Until June 30, 1863, carriers were not salaried post office employees. They were paid 1¢ or 2¢ per letter by patrons. Effective July 1, 1863, the “fee paid” era ended when carriers became salaried post office employees, separate carrier fees were eliminated and patrons in cities with carrier service were not charged for carrier services.
Local posts were private companies that collected and delivered letters up to five times a day in large cities in competition with the carrier departments of post offices. The charge for their services was 1¢ or 2¢ per letter depending on the time period. For the convenience of customers, a number of them placed collection boxes on lamp posts and with merchants throughout the cities. They also carried newspapers, circulars and other types of mail.

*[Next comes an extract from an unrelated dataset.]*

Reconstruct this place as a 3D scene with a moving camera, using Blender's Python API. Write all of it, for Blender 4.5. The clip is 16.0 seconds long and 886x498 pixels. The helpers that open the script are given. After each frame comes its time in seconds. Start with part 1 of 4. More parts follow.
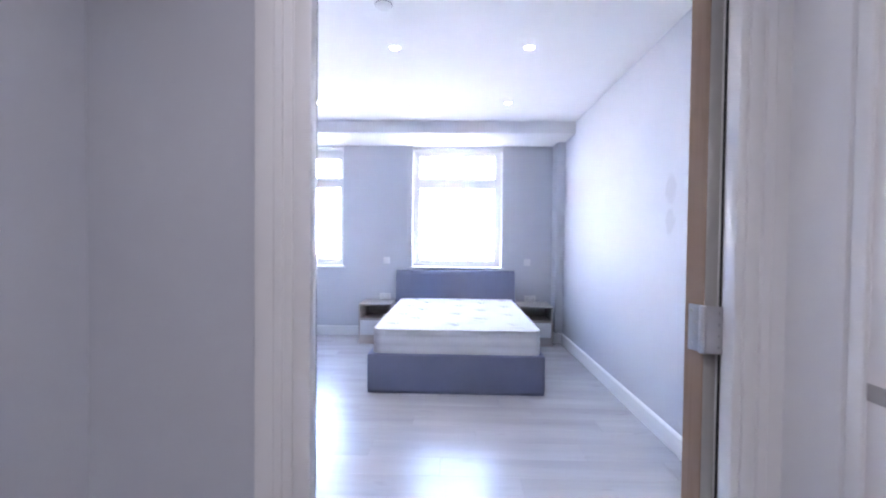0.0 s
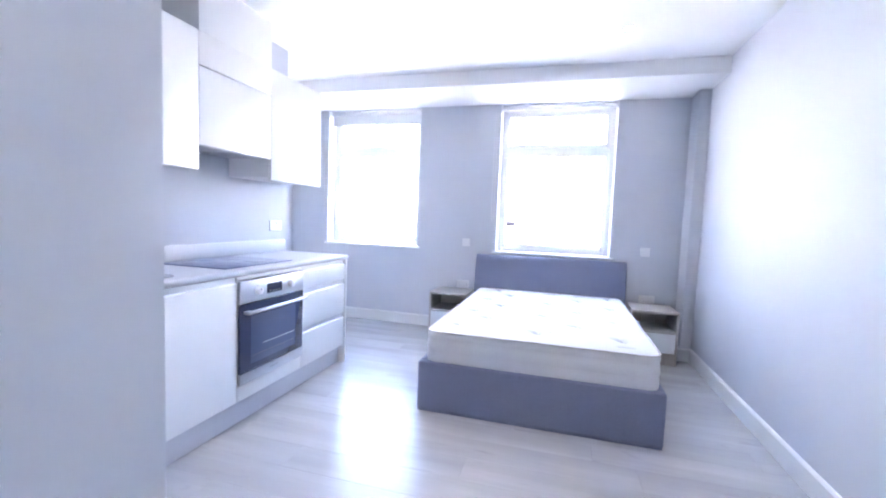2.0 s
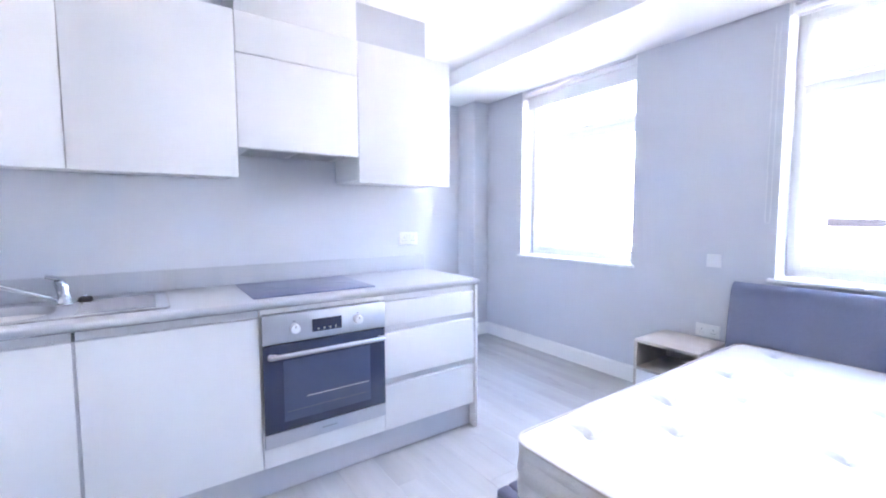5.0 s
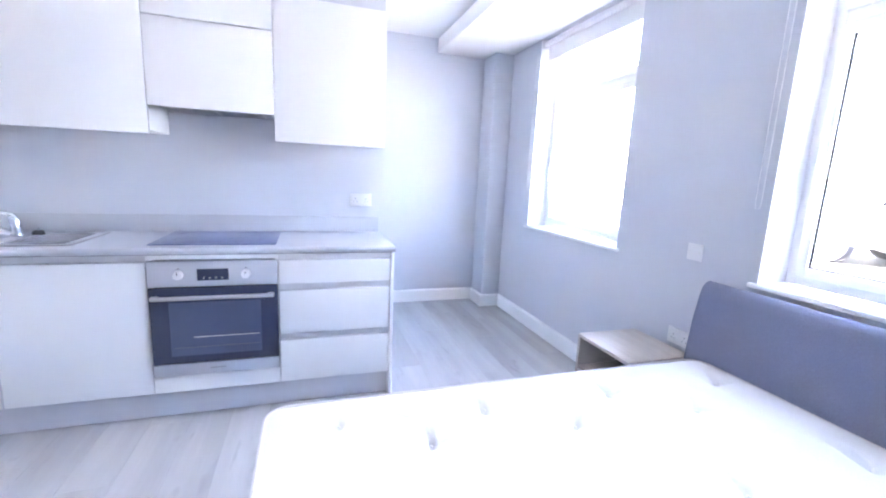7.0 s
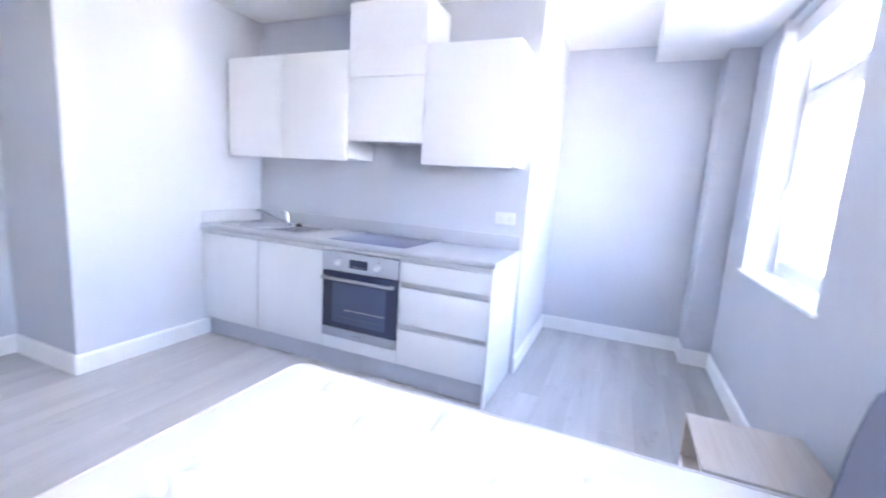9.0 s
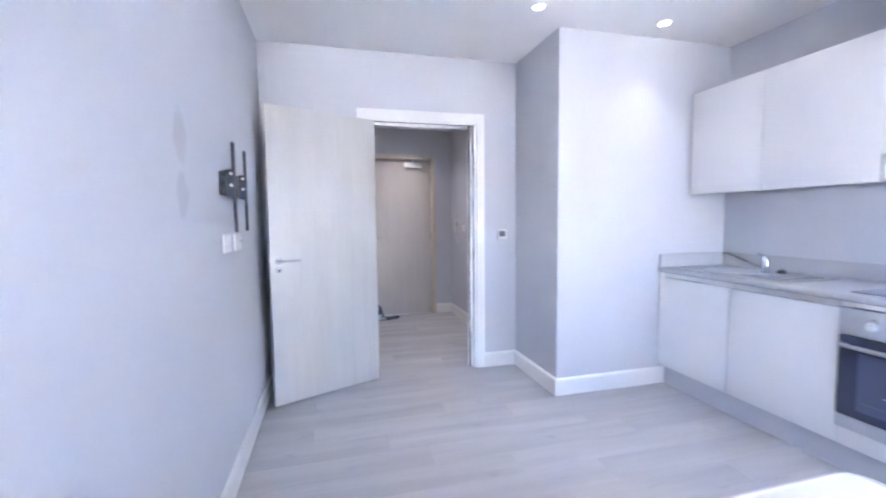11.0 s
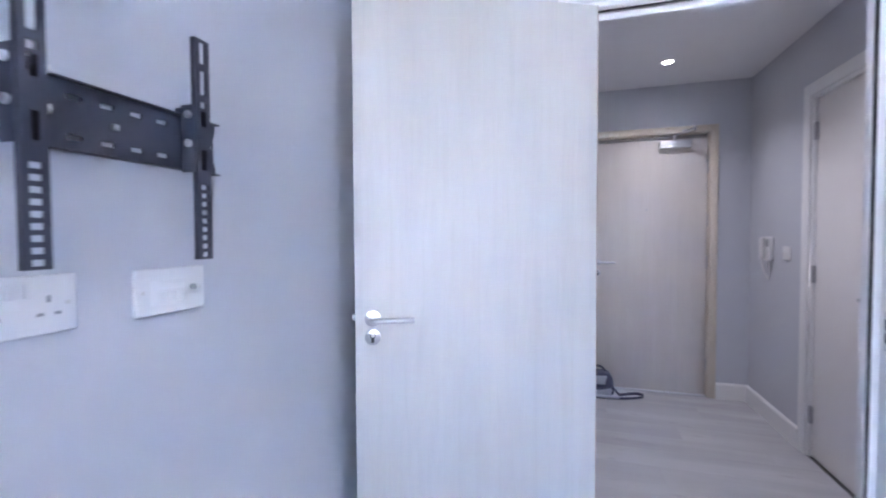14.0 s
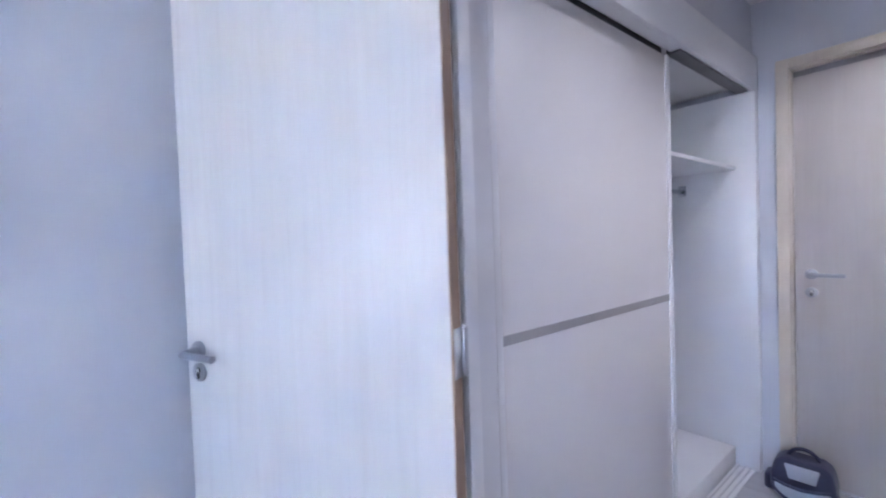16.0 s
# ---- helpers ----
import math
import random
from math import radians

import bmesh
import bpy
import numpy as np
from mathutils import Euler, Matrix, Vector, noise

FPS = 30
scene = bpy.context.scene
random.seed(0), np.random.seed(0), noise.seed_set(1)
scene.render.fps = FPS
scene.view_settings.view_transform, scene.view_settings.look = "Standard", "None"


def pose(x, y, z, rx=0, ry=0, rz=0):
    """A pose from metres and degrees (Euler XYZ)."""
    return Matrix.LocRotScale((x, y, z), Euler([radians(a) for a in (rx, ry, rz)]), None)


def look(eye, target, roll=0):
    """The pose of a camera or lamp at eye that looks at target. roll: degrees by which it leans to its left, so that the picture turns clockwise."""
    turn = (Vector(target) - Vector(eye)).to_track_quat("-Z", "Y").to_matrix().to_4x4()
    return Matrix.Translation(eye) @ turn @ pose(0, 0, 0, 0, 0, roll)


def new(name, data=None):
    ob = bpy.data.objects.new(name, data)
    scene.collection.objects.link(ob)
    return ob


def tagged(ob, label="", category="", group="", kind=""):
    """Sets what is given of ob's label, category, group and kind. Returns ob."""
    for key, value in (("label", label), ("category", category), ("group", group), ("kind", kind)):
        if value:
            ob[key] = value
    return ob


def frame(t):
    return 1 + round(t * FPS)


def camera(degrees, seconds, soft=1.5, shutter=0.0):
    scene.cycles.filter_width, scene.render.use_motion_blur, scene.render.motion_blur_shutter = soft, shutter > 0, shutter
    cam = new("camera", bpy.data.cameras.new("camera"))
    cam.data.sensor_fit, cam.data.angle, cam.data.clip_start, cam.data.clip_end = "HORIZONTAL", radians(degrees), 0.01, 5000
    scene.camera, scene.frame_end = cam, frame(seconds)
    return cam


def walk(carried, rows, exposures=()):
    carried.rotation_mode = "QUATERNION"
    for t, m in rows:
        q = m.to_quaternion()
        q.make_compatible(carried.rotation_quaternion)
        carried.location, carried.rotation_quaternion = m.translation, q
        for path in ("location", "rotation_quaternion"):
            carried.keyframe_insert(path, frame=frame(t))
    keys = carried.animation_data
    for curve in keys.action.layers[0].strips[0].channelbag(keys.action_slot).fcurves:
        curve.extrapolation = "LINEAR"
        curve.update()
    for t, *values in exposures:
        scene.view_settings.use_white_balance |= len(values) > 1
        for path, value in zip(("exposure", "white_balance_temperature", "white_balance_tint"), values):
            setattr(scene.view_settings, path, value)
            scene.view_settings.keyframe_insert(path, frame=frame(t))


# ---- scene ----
cam = camera(93.1, 16.0, soft=2.0, shutter=0.4)
PATH = [
    (0, (0.11, 0.51, 1.273), (0.054, 2.508, 1.23), 0.6),
    (0.5, (0.131, 0.735, 1.29), (0.114, 2.733, 1.206), 0.6),
    (1, (0.154, 0.959, 1.271), (0.075, 2.955, 1.177), -0.5),
    (1.5, (0.229, 1.201, 1.254), (-0.109, 3.168, 1.129), 0.9),
    (2, (0.249, 1.42, 1.252), (-0.294, 3.34, 1.107), 2.2),
    (2.5, (0.229, 1.686, 1.25), (-0.361, 3.592, 1.117), 0.7),
    (3, (0.232, 1.953, 1.246), (-0.578, 3.778, 1.127), -0.4),
    (3.5, (0.28, 2.211, 1.296), (-0.88, 3.834, 1.148), 3.2),
    (4, (0.281, 2.476, 1.276), (-1.051, 3.964, 1.154), 1.1),
    (6.5, (0.826, 3.792, 1.315), (-1.03, 4.459, 0.982), 3.15),
    (7, (0.851, 4.11, 1.329), (-1.022, 4.723, 0.983), 2.6),
    (7.5, (0.875, 4.424, 1.345), (-1.094, 4.629, 1.055), 2.6),
    (8, (0.869, 4.737, 1.339), (-1.109, 4.713, 1.044), 3.65),
    (8.5, (0.845, 4.998, 1.347), (-1.12, 4.755, 1.065), 1.45),
    (9, (0.849, 5.213, 1.353), (-0.977, 4.457, 1.047), 3.75),
    (9.5, (0.896, 5.243, 1.355), (-0.724, 4.097, 1.106), 3.8),
    (10, (0.891, 5.185, 1.349), (-0.338, 3.62, 1.15), 1.2),
    (12.5, (1.109, 3.955, 1.272), (0.976, 1.963, 1.147), 0.2),
    (13, (1.051, 3.598, 1.278), (0.895, 1.607, 1.161), -2),
    (13.5, (0.923, 3.293, 1.284), (1.067, 1.3, 1.211), -1.75),
    (14, (0.725, 3.01, 1.3), (1.29, 1.091, 1.239), -0.3),
    (14.5, (0.473, 2.77, 1.317), (1.339, 0.968, 1.263), -2.55),
    (15, (0.225, 2.533, 1.332), (1.381, 0.902, 1.281), -0.8),
    (15.5, (0.069, 2.282, 1.287), (1.437, 0.823, 1.279), -1.5),
    (16, (0.003, 1.971, 1.321), (1.554, 0.709, 1.267), -2),
]
walk(cam, [(t, look(eye, target, roll)) for t, eye, target, roll in PATH],
     [(0.0, 6.22, 6050, 20), (1.0, 6.36, 6200, 18), (1.5, 6.36, 6200, 18), (2.5, 6.47, 6300, 18), (3.0, 6.47, 6300, 18), (4.0, 6.44, 6400, 18), (8.5, 6.36, 6350, 18), (10.0, 6.24, 6350, 18), (12.5, 6.17, 6100, 20), (16.0, 6.16, 5750, 20)])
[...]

Many local posts were “one-man” operations. However, some employed a number of letter carriers who were assigned districts within the cities. The largest and most successful local posts were Boyd’s City Dispatch and Hussey’s Post in New York City and D. O. Blood & Company in Philadelphia. In addition, local posts operated in Baltimore, Boston, Brooklyn, Buffalo, Chicago, St. Louis, San Francisco, Washington DC and Wilmington.
Despite repeated efforts to shut them down, local posts competed with the Post Office Department for two decades. The Postal Act of 1861 put most remaining local posts out of business; and the Postal Act of 1863 eliminated official letter carrier fees, which made local posts no longer competitive. Boyd’s and Hussey’s continued to operate into the 1880’s but as commercial messenger services.